En effet, la société Econocom réclame une somme mensuelle de 19 640 euros HT pour compenser l'immobilisation d'un matériel ayant perdu toute valeur marchande et par ailleurs l'impossibilité de restituer des prestations immatérielles ; le montant des redevances apparaît ainsi disproportionné. La disproportion s'apprécie en comparant le montant de la peine conventionnellement fixée et celui du préjudice effectivement subi, résultant seulement de la privation de jouissance d'un matériel d'une valeur marchande de 150 euros, imputable à la société Electis jusqu'au 30 novembre 2009, ainsi que l'ont retenu à bon droit les premiers juges.
La cour dispose d'éléments suffisants pour fixer cette redevance à la somme mensuelle de 4 000 euros pendant 8 mois, soit une somme de 32 000 euros.
Sur les demandes de la société Franfinance Location:
La demande subsidiaire de la société Franfinance location, (qui a acheté le 14 avril 2005 à la société ECS des matériels "grevés de contrat de location n° 20051081-1") à l'égard de la société Econocom tendant à se voir garantie de toutes condamnations qui pourraient être prononcées à son encontre tant à titre principal qu'accessoire est sans objet en raison de la décision prononcée ci-dessus.
Sur les demandes fondées sur l'article 700 du Code de procédure civile :
Aucune circonstance d'équité ne commande l'application des dispositions de l'article 700 du Code de procédure civile en faveur de l'une ou l'autre des parties.

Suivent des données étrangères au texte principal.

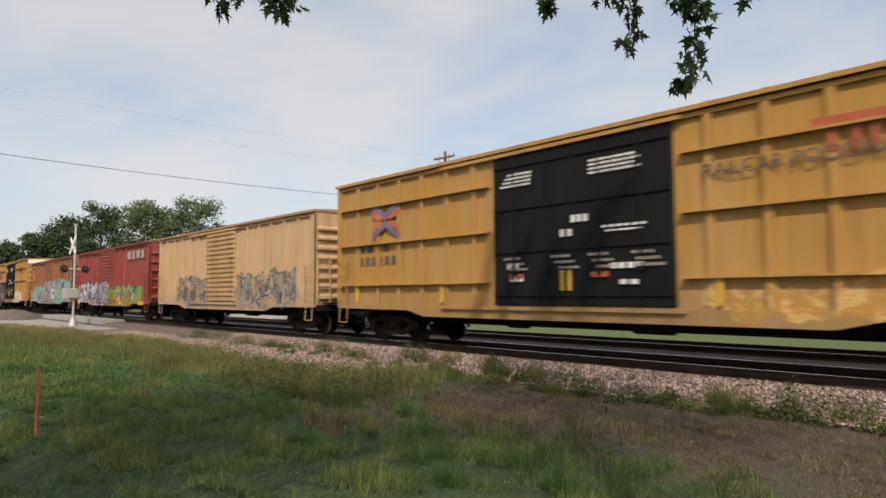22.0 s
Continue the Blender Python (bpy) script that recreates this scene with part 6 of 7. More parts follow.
r = boxcar(-63.16, -78.91, "worn white boxcar streaked with rust and a grey painted-out patch", 4.39, m, (-1.5, 1.55), paint("rusty_white_door_paint", (0.2, 0.17, 0.145), 0.85, 0.65, zs, rustc=(0.15, 0.08, 0.06)), "corrugated", "wide", inset=1.6, endribs=9, endmat=paint("worn_white_end", (0.52, 0.56, 0.58), 0.15, 0.35), roofmat=plain("rusted_roof", (0.24, 0.2, 0.19), 0.7, 0, 0.6, 2))
marks(r, [(x, x + (0.9 if x > 6 else 0.45), 0.9, 1.08) for x in (-7.0, -4.2, -2.2, 2.0, 4.4, 6.3)], ORANGE)
bars(r, [(-7.0, -5.5, 2.1, 2.3, 5), (-7.0, -5.2, 1.8, 1.98, 6)], BLACK)
zs = [(1.4, 7.6, 0.85, 2.4, 1.2, 37, (0.45, 0.42, 0.36), (0.42, 0.4, 0.34), (0.33, 0.1, 0.09), (0.5, 0.47, 0.4), (0.3, 0.09, 0.08)), (-5.8, -1.9, 0.75, 2.1, 1.2, 39, (0.45, 0.42, 0.34), (0.48, 0.45, 0.33), (0.3, 0.09, 0.08), (0.4, 0.4, 0.28))]
m = paint("faded_red_boxcar_paint", (0.235, 0.066, 0.056), 0.25, 0.5, zs, patches=[(2.5, 4.65, 1.15, 3.45, (0.13, 0.032, 0.03))], rustc=(0.12, 0.05, 0.04), fade=0.35)
r = boxcar(-80.35, -95.88, "faded red boxcar with scraped white graffiti and a dark patch", 4.38, m, (-1.8, 1.4), paint("faded_red_door_paint", (0.24, 0.06, 0.055), 0.3, 0.4, zs), "corrugated", "wide", inset=1.6, endribs=6, endmat=paint("faded_red_end", (0.27, 0.06, 0.05), 0.15, 0.35), roofmat=plain("dark_oxide_roof", (0.13, 0.05, 0.045), 0.7))
bars(r, [(-7.2, -5.6, 1.95, 2.2, 5), (-7.2, -5.4, 1.55, 1.75, 6), (-2.6, -2.1, 2.4, 2.7, 2)], PALE)
DULL = spray("dull_cream_spray", (0.25, 0.21, 0.175))
tag(r, 1.6, 7.3, 0.95, 2.2, 6, 17, ((DULL, 1.0, 0),), 0.15)
tag(r, -5.7, -2.0, 0.95, 2.0, 4, 18, ((DULL, 1.0, 0),), 0.15)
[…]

Par ces motifs : Statuant contradictoirement Confirme le jugement du 2 novembre 2011 en toutes ses dispositions, hormis celles relatives au montant de la somme à payer par la société Alexander Burkle - devenue la société Electis - à la société Econocom au titre des redevances dues après résiliation du contrat daté des 22 mars et 14 avril 2005 et à l'article 700 du Code de procédure civile, Statuant à nouveau de ces seuls chefs, Condamne la société Electis (anciennement dénommée Alexander Burkle) à payer à la société Econocom la somme de 32 000 euros au titre des redevances dues après résiliation du contrat daté des 22 mars et 14 avril 2005, Dit n'y avoir lieu à application de l'article 700 du Code de procédure civile, Condamne la société Electis aux dépens, avec droit de recouvrement direct conformément aux dispositions de l'article 699 du Code de procédure civile.